A simple framework I try to follow is as follows.

1. Define the decision-making criteria upfront

What are we basing our recommendation on? Is it the time it takes to dev, to test? Is it the cost of the proposed solution in terms of licensing, for example? Is it how easy the solution is to maintain? Or how easy it is to scale?

Without any baselines for comparison, we can't reasonably compare different options.

2. Evaluate each option against the defined criteria

A simple table showing the options on rows and the criteria on columns would suffice. (I tend to write out mine in paragraphs although I am trying to get better at the tabular approach.)

3. A clear recommendation

Having evaluated all the options, a spike should include a clear, unambiguous recommendation that the team can take forward.

4. Explicitly document the trade-offs

No option will be perfect. A recommendation should be a fair assessment of the option chosen including its drawbacks.

This framework will only work in a culture where the leadership rewards rigorous thinking rather than long lists of options that look like busy work.

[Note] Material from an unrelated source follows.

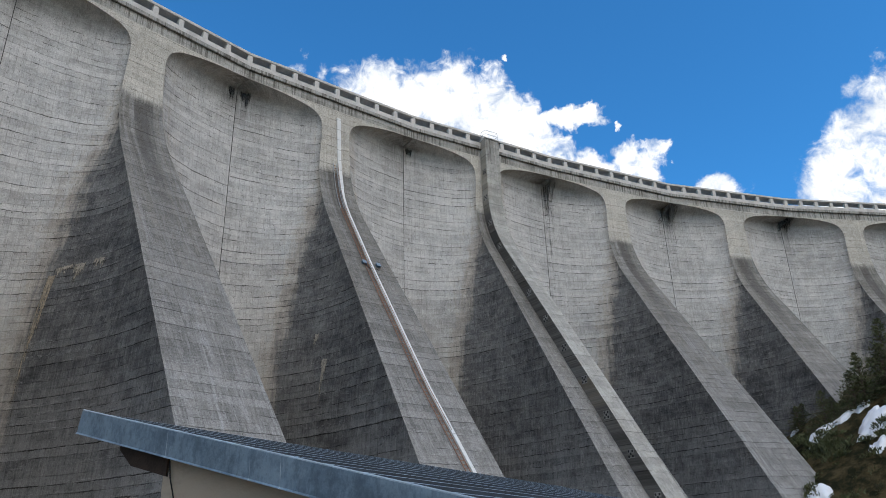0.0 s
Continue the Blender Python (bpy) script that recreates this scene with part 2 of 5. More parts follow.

Stop Performing, Start Deciding

A culture that allows substance-free work is a culture that is building on sand. The emergencies that appear subsequently did not "come from nowhere". They are predictable and self-inflicted.

The mark of a professional team is not in avoiding spikes. It's in conducting them in such a detailed, well-scoped, rigorous manner that it makes the subsequent work faster and more predictable.

Think of spikes as the building block for the development work that comes later. Your team's output is only as good as the quality of these investigation pieces. A good amount of upfront effort will prevent any sand from shifting later in the development.

Invest in the craft of thinking and you'll stop creating the emergencies you're hired to solve.